Cuando hablamos de pasiones automáticamente pensamos que son algo malo. Sin embargo se llaman pasiones aquellos sentimientos, emociones e impulsos que de forma espontánea nos hacen intuir lo que es bueno y lo que es malo. Según la tendencia que provocan inclinan a actuar bien o mal. Las pasiones son muy numerosas. Por ejemplo: el amor y el odio, el deseo y el temor, la alegría y la tristeza, la templanza y la ira son pasiones. Dice nuestro Señor que el corazón del hombre es donde se anidan las pasiones. De él sale lo bueno y lo malo: “Porque del interior del corazón de los hombres proceden los malos pensamientos, las fornicaciones, los robos, los homicidios, los adulterios, los deseos avariciosos, las maldades, el fraude, la deshonestidad, la envidia, la blasfemia, la soberbia y la insensatez” (Mc 7,21-22).

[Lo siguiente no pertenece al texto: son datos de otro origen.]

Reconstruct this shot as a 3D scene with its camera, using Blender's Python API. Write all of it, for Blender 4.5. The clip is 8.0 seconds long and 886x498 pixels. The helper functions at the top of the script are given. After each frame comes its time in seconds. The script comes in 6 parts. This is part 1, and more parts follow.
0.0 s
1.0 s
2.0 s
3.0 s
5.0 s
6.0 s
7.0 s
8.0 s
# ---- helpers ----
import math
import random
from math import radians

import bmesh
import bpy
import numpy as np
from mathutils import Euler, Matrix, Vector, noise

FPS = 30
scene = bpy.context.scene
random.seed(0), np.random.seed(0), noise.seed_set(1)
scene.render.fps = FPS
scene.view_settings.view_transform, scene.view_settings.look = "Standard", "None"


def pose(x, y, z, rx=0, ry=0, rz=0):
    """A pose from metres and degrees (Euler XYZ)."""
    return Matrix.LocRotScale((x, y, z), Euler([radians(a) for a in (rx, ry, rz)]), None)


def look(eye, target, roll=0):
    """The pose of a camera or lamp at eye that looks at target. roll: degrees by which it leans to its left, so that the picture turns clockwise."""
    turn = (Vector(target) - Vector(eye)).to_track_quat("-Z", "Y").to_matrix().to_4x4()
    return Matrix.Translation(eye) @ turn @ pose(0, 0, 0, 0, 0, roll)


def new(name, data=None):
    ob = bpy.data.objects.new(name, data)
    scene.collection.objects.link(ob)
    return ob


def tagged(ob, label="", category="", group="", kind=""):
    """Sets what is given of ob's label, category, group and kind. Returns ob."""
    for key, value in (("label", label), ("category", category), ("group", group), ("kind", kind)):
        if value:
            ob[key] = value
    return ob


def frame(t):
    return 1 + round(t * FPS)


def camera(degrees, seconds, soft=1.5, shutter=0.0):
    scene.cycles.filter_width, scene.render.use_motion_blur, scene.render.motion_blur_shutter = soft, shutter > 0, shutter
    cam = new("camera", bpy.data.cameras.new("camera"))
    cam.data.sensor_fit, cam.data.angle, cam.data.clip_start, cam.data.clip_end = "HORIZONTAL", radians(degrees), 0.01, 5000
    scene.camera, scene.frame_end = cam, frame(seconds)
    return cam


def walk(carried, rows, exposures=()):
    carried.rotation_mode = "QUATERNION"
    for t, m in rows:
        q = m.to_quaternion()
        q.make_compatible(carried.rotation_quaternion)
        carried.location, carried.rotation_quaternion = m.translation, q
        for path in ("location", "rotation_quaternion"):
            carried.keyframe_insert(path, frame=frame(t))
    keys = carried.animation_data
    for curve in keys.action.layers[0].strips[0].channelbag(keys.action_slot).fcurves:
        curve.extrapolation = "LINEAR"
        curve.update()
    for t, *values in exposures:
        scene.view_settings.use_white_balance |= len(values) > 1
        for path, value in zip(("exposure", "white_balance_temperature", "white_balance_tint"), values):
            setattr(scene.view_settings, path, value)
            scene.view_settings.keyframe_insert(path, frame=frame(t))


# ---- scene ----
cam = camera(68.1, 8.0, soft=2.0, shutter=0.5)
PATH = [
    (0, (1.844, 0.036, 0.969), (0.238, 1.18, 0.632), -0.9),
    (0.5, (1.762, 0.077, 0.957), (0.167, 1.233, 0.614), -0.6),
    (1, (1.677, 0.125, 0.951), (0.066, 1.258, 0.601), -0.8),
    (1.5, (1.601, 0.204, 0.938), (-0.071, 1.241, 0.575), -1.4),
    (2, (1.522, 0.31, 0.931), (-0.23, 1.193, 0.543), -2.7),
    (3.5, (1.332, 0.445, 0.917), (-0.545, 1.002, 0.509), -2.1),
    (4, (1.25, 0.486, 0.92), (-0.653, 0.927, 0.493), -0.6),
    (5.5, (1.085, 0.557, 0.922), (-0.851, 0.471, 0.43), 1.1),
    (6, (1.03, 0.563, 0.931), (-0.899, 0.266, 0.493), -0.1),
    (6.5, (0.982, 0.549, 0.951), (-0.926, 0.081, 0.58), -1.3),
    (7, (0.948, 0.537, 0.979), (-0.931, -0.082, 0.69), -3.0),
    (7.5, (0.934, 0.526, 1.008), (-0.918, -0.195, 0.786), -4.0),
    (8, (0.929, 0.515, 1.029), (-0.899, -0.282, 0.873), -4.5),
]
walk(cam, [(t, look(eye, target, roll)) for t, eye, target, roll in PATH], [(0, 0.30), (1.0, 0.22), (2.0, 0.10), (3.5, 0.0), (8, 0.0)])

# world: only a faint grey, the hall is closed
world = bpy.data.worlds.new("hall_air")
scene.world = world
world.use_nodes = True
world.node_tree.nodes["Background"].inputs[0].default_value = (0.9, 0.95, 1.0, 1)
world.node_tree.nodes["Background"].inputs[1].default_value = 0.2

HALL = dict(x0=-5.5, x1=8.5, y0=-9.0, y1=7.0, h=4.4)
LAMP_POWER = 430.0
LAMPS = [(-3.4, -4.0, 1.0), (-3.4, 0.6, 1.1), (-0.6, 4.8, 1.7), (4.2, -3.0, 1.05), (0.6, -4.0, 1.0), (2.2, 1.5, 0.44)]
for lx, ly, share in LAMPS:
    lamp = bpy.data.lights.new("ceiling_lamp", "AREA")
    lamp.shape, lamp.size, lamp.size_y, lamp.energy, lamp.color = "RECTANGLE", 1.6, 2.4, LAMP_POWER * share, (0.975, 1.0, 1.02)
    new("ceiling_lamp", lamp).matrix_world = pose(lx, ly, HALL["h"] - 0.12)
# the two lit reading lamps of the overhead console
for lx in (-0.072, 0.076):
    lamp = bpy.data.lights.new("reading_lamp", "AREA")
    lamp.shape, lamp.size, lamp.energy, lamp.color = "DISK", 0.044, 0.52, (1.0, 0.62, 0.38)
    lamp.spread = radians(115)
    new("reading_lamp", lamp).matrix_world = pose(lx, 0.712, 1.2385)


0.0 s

Entonces, ¿qué repercusión tienen las pasiones en la vida moral? En sí mismas no son ni buenas ni malas. Se califican si siguen la recta razón y la conciencia bien formada. Seguir en la práctica los sentimientos que impulsan al bien convierte las pasiones en virtudes, los actos malos en cambio se transforman en vicios.

El corazón ha sido señalado siempre como la fuente del amor. El amor es la pasión más grande que tiene el ser humano por ser a imagen y semejanza de Dios que es amor. El amor causa el deseo del bien, mientras que su contrario el odio provoca el mal. El amor produce una emoción de alegría mientras que el odio acarrea tristeza. “Sólo el bien es amado” (San Agustín, Trin, 8, 3, 4).
Se dice que las pasiones malas hacen perder la cabeza, es decir, la razón y la voluntad, y entonces la culpabilidad se ve disminuida o anulada. Hasta pueden llegar a convertirse en enfermedades. En efecto, las pasiones no son algo abstracto separado de la vida. Se dan en personas concretas. Nos preguntamos ¿por qué una persona llega a realizar una acción mala? ¿Cómo ha llegado a anularse la razón y la voluntad? Porque existe el pecado y el mal; existen los vicios por la repetición de actos maliciosos.

Cortar y atajar (los vicios) desde las pequeñas acciones. Oponerse a los principios, es decir, cortar las malas inclinaciones desde los orígenes del vicio antes de que tomen fuerza y se enseñoreen de forma irresistible. Santa Teresa de Jesús citando a San Bernardo dice: “Es necesario andar con la hoz en la mano cortando y segando las hierbas y espinas de los vicios” (Aviso VIII s 2). Es como cuando se detectan síntomas de una enfermedad, entonces es mejor prevenir que curar. Porque los vicios llegan a enfermar el alma, la entristecen y la embrutecen.

El Espíritu Santo es, con sus inspiraciones, el que sugiere la pasión, el deseo de la santidad buscando siempre la virtud. La caridad es la mayor de las pasiones que lleva a entregar la vida por los demás como lo hizo Jesucristo en su pasión, cruz y agonía. Es celo misionero, es paciencia y ofrecimiento de los sacrificios de los enfermos, es entrega de padres de familia, valentía de los mártires, riesgo de los defensores de la justicia, perdón y misericordia de los que sufren violencia, es perseverancia sin límites en la fe, es aliento en la plegaria de las personas contemplativas.
El Espíritu Santo lo es todo para conducir como maestro espiritual incomparable las inclinaciones de las personas hacia lo mejor. Lo expresa muy bien la Secuencia que se proclama en la fiesta de Pentecostés. Es luz, padre, don, fuente, huésped, descanso, brisa, consuelo: «Riega la tierra en sequía, sana el corazón enfermo, lava las manchas, infunde calor de vida en el hielo, doma el espíritu indómito, guía al que tuerce el sendero». Cuando se vive en Cristo podemos decir con el salmo: “Mi corazón y mi carne gritan de alegría hacia el Dios vivo” (Sal 84,3). Esta es una realidad muy hermosa en la vida cristiana que busca el gozo en la virtud y huye del vicio que es tristeza.